Please write the listing below out again exactly, leaving every picture behind.
══════════════════════════════
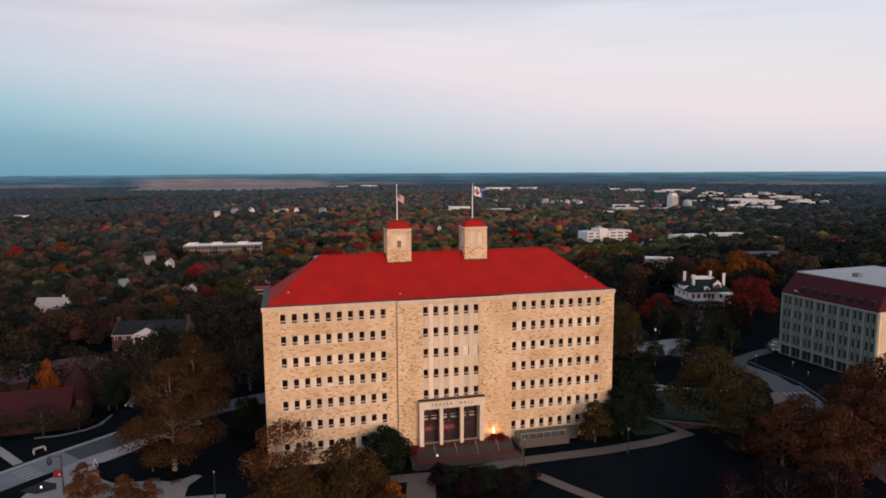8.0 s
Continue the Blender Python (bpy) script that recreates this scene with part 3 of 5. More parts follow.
# ---------------------------------------------------------------- entrance
port = hpart("portico", bbox(25.3, 37.0, -1.55, -PROJ - 0.003, 5.98, 7.44, bevel=0.02), PIER, label="pale stone entrance frame with four square pillars")
hpart("portico_roof", bbox(25.2, 37.1, -1.64, -PROJ - 0.003, 7.442, 7.53, bevel=0.02), GUTTER, port, "thin brown metal coping")
for a, b in ((25.35, 26.1), (28.93, 29.53), (32.6, 33.2), (36.15, 36.95)):
    hpart("pillar", bbox(a, b, -1.4, -0.75, -0.65, 5.975, bevel=0.02), PIER, port)
for a, b in ((25.35, 25.62), (36.7, 36.95)):
    hpart("portico_cheek", bbox(a, b, -0.748, -PROJ - 0.003, -0.65, 5.975), SMOOTH, port)
BAYS = ((26.02, 29.2), (29.24, 32.86), (32.9, 36.08))
for a, b in BAYS:
    e = hpart("entrance_glazing", bbox(a, b, 0.34, 0.36, -0.6, 5.98), glass("entrance_glass", (0.30, 0.21, 0.24)), port, "dark glazed entrance screen")
    bm = bmesh.new()
    for k in range(3):
        x = a + (b - a) * k / 2
        box(bm, x - 0.04, x + 0.04, 0.30, 0.335, -0.6, 5.98)
    for z in (2.1, 4.3):
        box(bm, a + 0.045, b - 0.045, 0.29, 0.328, z - 0.05, z + 0.05)
    hpart("mullions", bm, DARKWOOD, e)
    for k in (0, 2):
        xx = a + (b - a) * (k + 0.25) / 4
        hpart("transom_bar", bbox(xx, xx + (b - a) * 0.3, 0.24, 0.285, 3.55, 3.72), PIER, e)
        hpart("transom_bar", bbox(xx, xx + (b - a) * 0.3, 0.24, 0.285, 4.12, 4.2), PIER, e)
    # warm lobby wall behind
    hpart("lobby_wall", bbox(a, b, 3.0, 3.1, -0.6, 6.2), mat("red_lobby_wall", (0.16, 0.04, 0.045), 0.8, 0.3, 0.7), port)
hpart("lobby_floor", bbox(22.0, 40.6, 0.52, 3.3, -0.9, -0.66), REDPAVE, port)
# added red glowing blocks imitate a blurry red reflection; no lamps known here
for (a, b), n in zip(BAYS, (1, 2, 0)):
    for i in range(n):
        xx = a + (b - a) * (i + 1) / (n + 1)
        hpart("red_glow_block", bbox(xx - 0.6, xx + 0.6, 1.5, 1.7, 0.9, 1.7, bevel=0.08), glow("red_reflection_glow", (1.0, 0.16, 0.12), 0.9), port, "added glowing red block imitating a red reflection in the glass")


def lettering(text, x, y, z, size, material, spread):
    cu = bpy.data.curves.new("lettering", "FONT")
    cu.body, cu.size, cu.extrude, cu.space_character = text, size, 0.03, spread
    cu.align_x, cu.align_y = "CENTER", "CENTER"
    tmp = new("lettering", cu)
    dg = bpy.context.evaluated_depsgraph_get()
    me = bpy.data.meshes.new_from_object(tmp.evaluated_get(dg))
    bpy.data.objects.remove(tmp)
    me.materials.clear()
    me.materials.append(material)
    ob = new("lettering", me)
    ob.parent = port
    ob.matrix_basis = HALL_INV @ pose(x, y, z, 90, 0, 0)
    return tagged(ob, "dark raised capital letters")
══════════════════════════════
RESPONSE TO THIS TASK
8.0 s
Continue the Blender Python (bpy) script that recreates this scene with part 3 of 5. More parts follow.
# ---------------------------------------------------------------- entrance
port = hpart("portico", bbox(25.3, 37.0, -1.55, -PROJ - 0.003, 5.98, 7.44, bevel=0.02), PIER, label="pale stone entrance frame with four square pillars")
hpart("portico_roof", bbox(25.2, 37.1, -1.64, -PROJ - 0.003, 7.442, 7.53, bevel=0.02), GUTTER, port, "thin brown metal coping")
for a, b in ((25.35, 26.1), (28.93, 29.53), (32.6, 33.2), (36.15, 36.95)):
    hpart("pillar", bbox(a, b, -1.4, -0.75, -0.65, 5.975, bevel=0.02), PIER, port)
for a, b in ((25.35, 25.62), (36.7, 36.95)):
    hpart("portico_cheek", bbox(a, b, -0.748, -PROJ - 0.003, -0.65, 5.975), SMOOTH, port)
BAYS = ((26.02, 29.2), (29.24, 32.86), (32.9, 36.08))
for a, b in BAYS:
    e = hpart("entrance_glazing", bbox(a, b, 0.34, 0.36, -0.6, 5.98), glass("entrance_glass", (0.30, 0.21, 0.24)), port, "dark glazed entrance screen")
    bm = bmesh.new()
    for k in range(3):
        x = a + (b - a) * k / 2
        box(bm, x - 0.04, x + 0.04, 0.30, 0.335, -0.6, 5.98)
    for z in (2.1, 4.3):
        box(bm, a + 0.045, b - 0.045, 0.29, 0.328, z - 0.05, z + 0.05)
    hpart("mullions", bm, DARKWOOD, e)
    for k in (0, 2):
        xx = a + (b - a) * (k + 0.25) / 4
        hpart("transom_bar", bbox(xx, xx + (b - a) * 0.3, 0.24, 0.285, 3.55, 3.72), PIER, e)
        hpart("transom_bar", bbox(xx, xx + (b - a) * 0.3, 0.24, 0.285, 4.12, 4.2), PIER, e)
    # warm lobby wall behind
    hpart("lobby_wall", bbox(a, b, 3.0, 3.1, -0.6, 6.2), mat("red_lobby_wall", (0.16, 0.04, 0.045), 0.8, 0.3, 0.7), port)
hpart("lobby_floor", bbox(22.0, 40.6, 0.52, 3.3, -0.9, -0.66), REDPAVE, port)
# added red glowing blocks imitate a blurry red reflection; no lamps known here
for (a, b), n in zip(BAYS, (1, 2, 0)):
    for i in range(n):
        xx = a + (b - a) * (i + 1) / (n + 1)
        hpart("red_glow_block", bbox(xx - 0.6, xx + 0.6, 1.5, 1.7, 0.9, 1.7, bevel=0.08), glow("red_reflection_glow", (1.0, 0.16, 0.12), 0.9), port, "added glowing red block imitating a red reflection in the glass")


def lettering(text, x, y, z, size, material, spread):
    cu = bpy.data.curves.new("lettering", "FONT")
    cu.body, cu.size, cu.extrude, cu.space_character = text, size, 0.03, spread
    cu.align_x, cu.align_y = "CENTER", "CENTER"
    tmp = new("lettering", cu)
    dg = bpy.context.evaluated_depsgraph_get()
    me = bpy.data.meshes.new_from_object(tmp.evaluated_get(dg))
    bpy.data.objects.remove(tmp)
    me.materials.clear()
    me.materials.append(material)
    ob = new("lettering", me)
    ob.parent = port
    ob.matrix_basis = HALL_INV @ pose(x, y, z, 90, 0, 0)
    return tagged(ob, "dark raised capital letters")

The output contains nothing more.